Shifting resources to domestic spying.
The CIA has curbed spying on friendly governments in Western Europe in response to the furor over a German caught selling secrets to the United States and the Edward Snowden revelations of classified information held by the National Security Agency, according to current and former U.S. officials.
The pause in decades of espionage, which remains partially in effect, was designed to give CIA officers time to examine whether they were being careful enough and to evaluate whether spying on allies is worth running the risk of discovery, said a U.S. official who has been briefed on the situation.
Under the stand-down order, case officers in Europe largely have been forbidden from undertaking “unilateral operations” such as meeting with sources they have recruited within allied governments. Such clandestine meetings are the bedrock of spying.

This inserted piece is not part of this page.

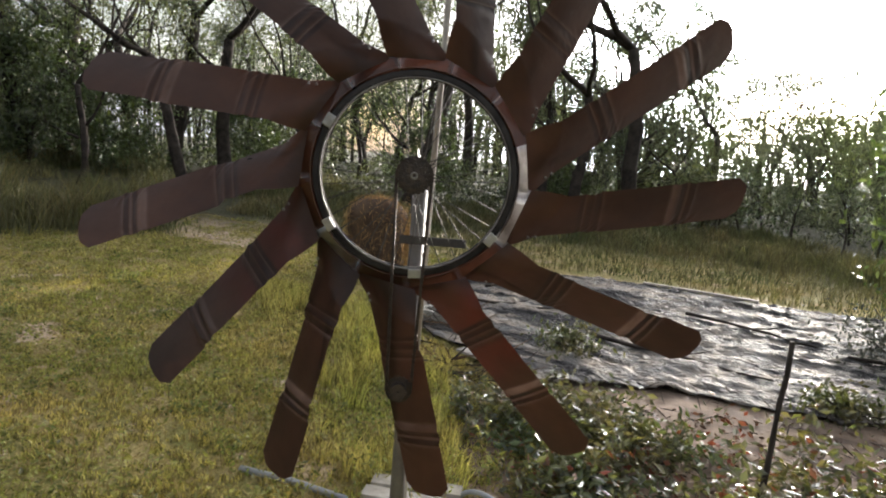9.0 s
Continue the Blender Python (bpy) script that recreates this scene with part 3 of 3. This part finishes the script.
def tree_meshes(seed, height, trunk, radius, leaf_count, leaf, material, clump=0.35, low=0, depth=4, kids=(2, 3), slim=0.3):
    rng, nrg = random.Random(seed), np.random.default_rng(seed)
    segs, tips = [], []
    grow(rng, Vector((0, 0, -0.15)), Vector((rng.uniform(-0.12, 0.12), rng.uniform(-0.12, 0.12), 1)), trunk, radius, depth, segs, tips, 0.19, 0.72, 0.09, 0.70, kids)
    for _ in range(low):
        a, h = rng.uniform(0, 6.28), rng.uniform(0.3, 0.9) * trunk
        grow(rng, Vector((0, 0, h)), Vector((math.cos(a), math.sin(a), 0.5)), trunk * 0.35, radius * 0.3, 2, segs, tips, 0.2, 0.6, 0.1)
    top = max(p.z for p, _ in tips)
    k = height / top
    segs = [([v * k for v in p], r) for p, r in segs]
    keep = [t for t in tips if rng.random() < 0.85]
    places = []
    per = max(1, leaf_count // len(keep))
    for p, d in keep:
        c = np.array(p * k)
        for _ in range(3):      # small sprays of leaves that hang round each twig
            spray = c + nrg.normal(size=3) * clump * 0.8
            count = int(per / 3 * rng.uniform(0.1, 2.0))
            places.append(spray + nrg.normal(size=(count, 3)) * clump * rng.uniform(0.22, 0.5) * np.array([1, 1, 0.8]))
    return tubes("trunk", segs, M_BARK, 7, 0.06), leaves_mesh("crown", np.concatenate(places), leaf, material, nrg, slim)


def tree(kinds, i, x, y, turn, scale, label, group, name="gum_tree", lean=0.0):
    t = thing(name, pose(x, y, lift(x, y) if abs(x) < 40 else 0, lean, 0, turn) @ Matrix.Scale(scale, 4), label, "tree", group)
    part("trunk", kinds[i][0], None, t)
    part("crown", kinds[i][1], None, t)
    return t


GUMS = [tree_meshes(11 + i, (9.5, 8.0, 10.5, 8.5, 7.0)[i], (3.4, 2.6, 3.8, 2.4, 2.0)[i], (0.20, 0.16, 0.23, 0.16, 0.12)[i], 6400, 0.135, M_LEAF, 0.36, 1, 5, (2, 2), 0.27) for i in range(5)]
THIN = [tree_meshes(31 + i, (6.0, 5.0, 6.8)[i], (2.4, 2.0, 2.6)[i], (0.07, 0.06, 0.08)[i], 2900, 0.105, M_LEAF, 0.26, 3, 4, (2, 2), 0.3) for i in range(3)]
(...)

CIA officers are still allowed to meet with their counterparts in the host country’s intelligence service, conduct joint operations with host country services and conduct operations with the approval of the host government. Recently, unilateral operations targeting third country nationals_Russians in France, for example_were restarted. But most meetings with sources who are host nationals remain on hold, as do new recruitments.
The CIA declined to comment.
James Clapper, the U.S. director of national intelligence, said during a public event Thursday that the U.S. is assuming more risk because it has stopped spying on “specific targets,” though he didn’t spell out details.
Spying stand-downs are common after an operation is compromised, but “never this long or this deep,” said a former CIA official, who, like others interviewed for this story, spoke on condition of anonymity because it’s illegal to discuss classified material or activities. The pause, which has been in effect for about two months, was ordered by senior CIA officials through secret cables.